The first of these two bills, AB 375 (Medina, D-Riverside), asks for a change to state Education Code raising the load an adjunct can teach in one district from 67% to 85% of a full-time load. The bill in part would amend part-time rehiring preference language put into the Education Code by the CFT-sponsored SB 1379 in 2016.

More specifically, AB 375 makes a community college districts’ receipt of Student Equity and Achievement Program funding contingent upon the district’s negotiation of rehiring preference language that shall not restrict an adjunct from receiving between an 80 to 85% equivalent of a full-time teaching load. At the same time, should an adjunct with rehiring preference choose to teach less than 80 to 85%, they would still have that option.

Though the increase in the teaching cap is only between 17 to 22% of existing law, in many cases this would amount to an additional class in one district for an adjunct, thus reducing the number of districts or locations an adjunct would need to drive to get the work they need to support themselves and their families. Many adjuncts driving to three or four locations could simply drive to two or three, or for those adjuncts not interested in teaching a full load, but still needing to teach at two locations, it will now allow them to work at only one.

If the bill passes, it would mean less time for travel, and more time for campus involvement in committee work, shared governance, or simply more personal and family time. Further, in many cases where salary advancement is based on the number of courses taught, these same faculty can move up the salary schedule more quickly.

Seeking statewide pay parity

 AB 375 is a small solution to the problem of freeway flying, made necessary not only because of teaching cap restrictions, but also the lack of equal pay between full-time, and adjunct faculty, who often make less than half of what their full-time colleagues earn. A union bill designed to tackle this longstanding inequity is being jointly sponsored by CFT and the California Teachers Association.

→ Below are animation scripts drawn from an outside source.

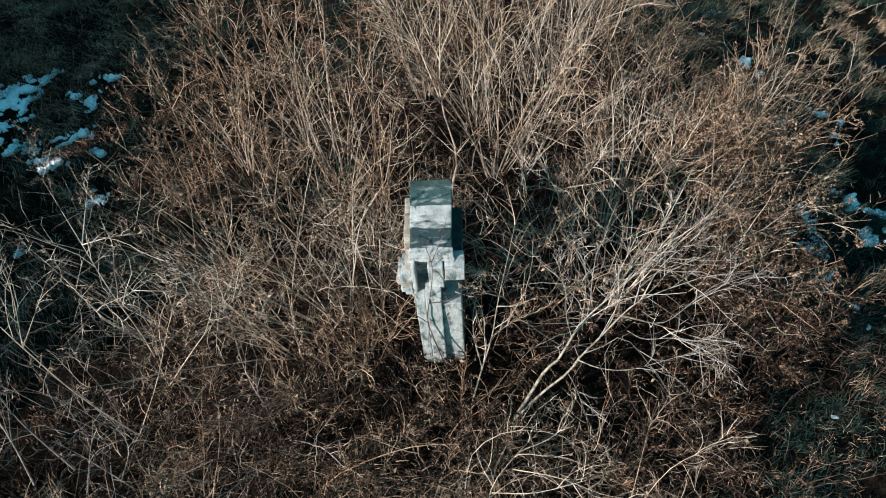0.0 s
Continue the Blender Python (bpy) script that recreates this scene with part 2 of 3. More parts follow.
# ---- ground ----
def build_ground():
    def axis(lo, hi, step):
        inner = np.arange(lo, hi + 1e-6, step)
        out = np.cumsum(step * 1.35 ** np.arange(1, 28))
        return np.concatenate([lo - out[::-1], inner, hi + out])
    xs, ys = axis(-16, 15, 0.16), axis(-2, 18, 0.16)
    gx, gy = np.meshgrid(xs, ys)
    v = np.stack([gx, gy, ground_z(gx, gy)], -1).reshape(-1, 3)
    nx, ny = len(xs), len(ys)
    i = (np.arange(ny - 1)[:, None] * nx + np.arange(nx - 1)[None]).ravel()
    f = np.stack([i, i + 1, i + nx + 1, i + nx], -1)
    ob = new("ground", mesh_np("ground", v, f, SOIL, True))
    tagged(ob, "damp soil, its colour darkened for shade, under dead leaves and matted grass", "ground", kind="structure")


build_ground()


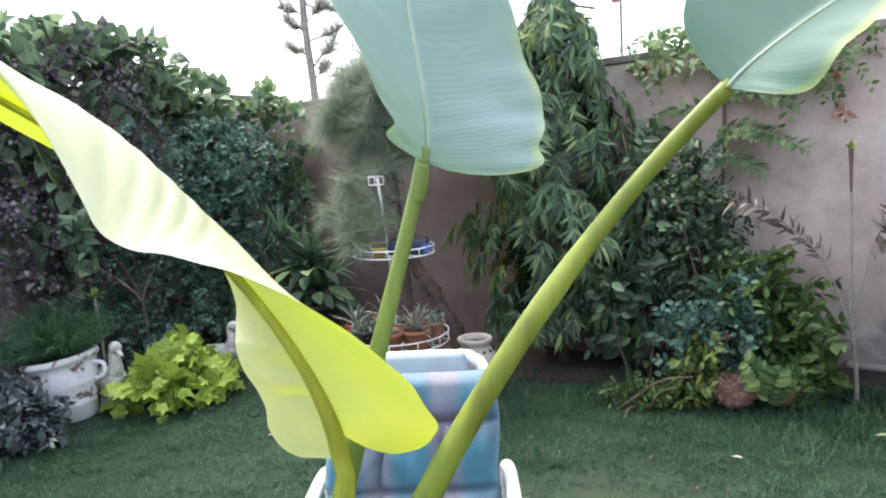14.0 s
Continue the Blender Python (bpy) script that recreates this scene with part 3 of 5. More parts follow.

AB 1269 (Garcia, D-Bell Gardens) would require the Chancellor’s Office to conduct a comprehensive study of part-time faculty and identify specific policy and fiscal recommendations that would enable the community colleges to achieve a compensation schedule that achieves pay equity for part-time faculty by January 1, 2027.

AB 1269 draws on the legacy of AB 420, signed into law in 1999 by calling for the Chancellor’s Office, “to collect and report part-time faculty parity data.” The bill calls for a “quantitative analysis examining duties and tasks of part-time faculty as compared to full-time faculty,” involving “…classroom teaching, preparation, office hours, record keeping, student evaluations, recommendations, and other professional practices.” The analysis is to be completed by July 1, 2023.

Following the completion of such a study, the Chancellor’s Office would then be required to convene a working group, including representatives of the community college faculty unions, and consult various representatives of the education community for the purpose of identifying a statewide definition of part-time faculty parity that could be applied locally.

“Pay parity for adjuncts would mean future adjuncts not having to walk in my shoes,” said CFT Vice President Linda Chan, president of Citrus College Adjunct Faculty Federation and co-chair of the CFT Part-Time Faculty Committee, who recently testified in support of the bill before the Assembly Higher Education Committee. “As an example, despite working as an adjunct, I had to give birth to my daughter without insurance coverage because I could not afford it” Chan told legislators.

Both AB 375 and AB 1269 have passed out of the Higher Education Committee, and have moved on to the Assembly Appropriations Committee where they are currently in suspense, or on hold, due to financial concerns. CFT is confident that AB 375 can be moved out of Appropriations to the Assembly floor for a vote. The picture for AB1269 is less clear, with the possibility that it may become a two-year bill, or be amended to a reporting bill.